Florida wine with an Italian flair
TBO.comWhen you visit the website for Rosa Fiorelli Winery in Bradenton, "Volare," sung by famous Italian-American crooner Dean Martin, plays.
Published: November 28, 2012
Published: November 28, 2012
So it only seems fitting that when you visit the Rosa Fiorelli Winery for a tasting on a sunny, breezy day, you enter the small store and that song plays again, along with famous Frank Sinatra songs.
As you complete your tasting with co-owner Antonio Fiorelli — who seems to laser in on what kind of wine you'll ultimately buy — co-owner Rosa Fiorelli comes by and talks about her use of wine in her preparation of a Thanksgiving turkey. Children play outside, and customers make pleasant small talk. The whole experience has a charming, family feel.
It seems fitting that Antonio and Rosa, a husband-and-wife team originally from Casteldaccia, Sicily, would capitalize on their Italian heritage at their farm winery near Lake Manatee — and manage to combine it with some Floridian charm.
When I walked in for a tasting, Antonio Fiorelli had on a cap that said "Italia." In addition to the Italian-themed music, there was a map of Sicily hanging on the wall. If you stay for lunch, your choices include a stromboli and Italian deli sandwiches. You get the idea — molto bene.
The Fiorellis, formerly in the restaurant business in Bradenton and Miami, decided to start a commercial winery in 1998. At that time, the property where their winery sits "was like a jungle," Antonio Fiorelli said. It was hard to imagine that they could have a vineyard there. However, he and his wife saw some similarities between Florida's land and the land in their native country, which is how the idea of a vineyard came to mind.
The Fiorellis collaborated with the University of Florida and Florida A&M University to develop grapes that could be grown in the area. Of course, they use the muscadine grape associated with many wineries in Florida. However, they also use hybrid versions. The winery now has their main 10-acre vineyard and five acres elsewhere. Its designation as a farm winery means they produce and sell the wine on site.
The business has grown slowly — they produced 800 gallons their first year, and they recently made five times that amount in one year, Antonio Fiorelli said. They also have won more than 100 awards for their wines.
Still, Antonio Fiorelli considers it a constant challenge to show people that great wine can be made in Florida.
"When you think of Florida, you think of the beach, the white sand and the strawberries.
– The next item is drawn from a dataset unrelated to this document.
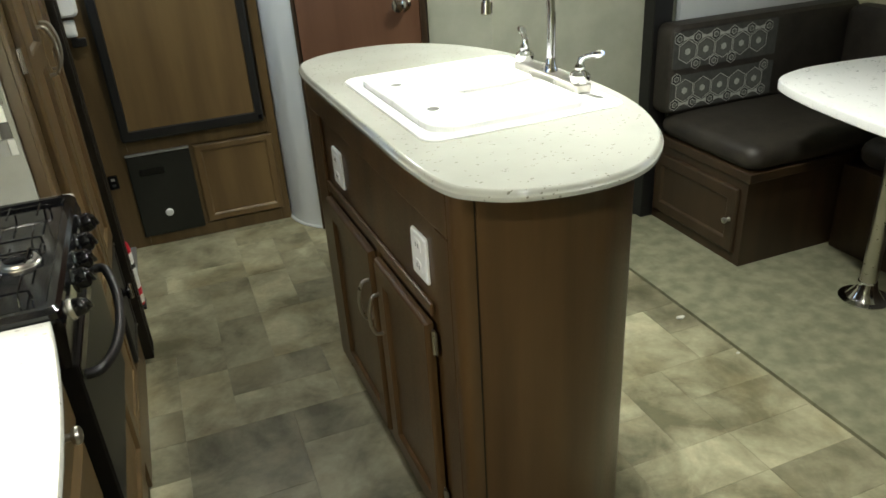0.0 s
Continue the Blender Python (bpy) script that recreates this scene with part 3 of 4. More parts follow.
for s0, s1, t0, t1 in ((0.1, 0.55, 0.62, 0.68), (0.1, 0.8, 0.45, 0.5), (0.1, 0.7, 0.33, 0.37), (0.1, 0.45, 0.2, 0.25)):
    bm = BM()
    at = lambda s, t: (q[0] * (1 - s) + q[1] * s) * (1 - t) + (q[3] * (1 - s) + q[2] * s) * t
    c = [at(s0, t0), at(s1, t0), at(s1, t1), at(s0, t1)]
    loops(bm, [[p + nrm * 0.0031 for p in c], [p + nrm * 0.0034 for p in c]])
    part("print_bar", bm, DARK_PANEL, tag)

# ---- pantry ----
pan = thing("pantry_cabinet", "tall brown wooden pantry with two arched doors", "cabinet")
bm = BM()
wood_box(bm, KW, -0.010, 0.838, 1.452, 0.13, 1.719)
part("carcass", bm, WOOD, pan)
for nm, y0, y1, z0, z1 in (("stile", 0.830, 0.885, 0.13, 1.719), ("stile", 1.438, 1.452, 0.13, 1.719), ("rail", 0.8855, 1.4375, 1.628, 1.719), ("rail", 0.8855, 1.4375, 0.452, 0.4715), ("stile", 1.192, 1.212, 0.13, 0.4515)):
    bm = BM()
    wood_box(bm, -0.0098, 0.0, y0, y1, z0, z1)
    part(nm, bm, WOOD if nm == "stile" else WOOD_H, pan)
bm = BM()
wood_box(bm, -0.30, 0.006, 0.830, 1.452, 0.0, 0.128)
part("base_board", bm, WOOD_H, pan)
for u0, u1, ku in ((0.890, 1.162, 1.126), (1.172, 1.436, 1.202)):
    d = panel_door("door", pan, FX, u0, u1, 0.462, 1.634, 0.018, 0.052, 0.045, rails=(1.072,))
    pull(d, FX, ku, 1.018, 1.128, 0.018)
for hz in (0.60, 1.10, 1.55):
    hinge(pan, FX, 0.884, hz, 0.001, 0.05)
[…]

Nobody thinks of grapes here," he said.
That said, there has been some fledgling recognition of the wine market in the state, thanks to word of mouth and promotion from the state's Department of Agriculture. "There's been a very slow growth," he said. "People are still skeptical."
The winery produces about a dozen different wine varieties on a seasonal basis, including dry, semi-dry, and sweet. You've got to follow your taste buds, and mine favor sweet, so I bought a bottle of the white muscadine dessert wine after I tasted seven or eight choices.
The winery also expands its business through an onsite pavilion for weddings and special events — a growing market, according to Antonio Fiorelli. They also do tours, the wine tastings, lunches, dinners, and special events such as a Holiday Fest that will take place on Saturday, Dec. 8. The menu is, of course, Italian, and will feature locally-grown food prepared by Manatee Technical Institute's Culinary Arts Program.
As the winery is a family-run business, the owners prefer that you book lunches and tours in advance.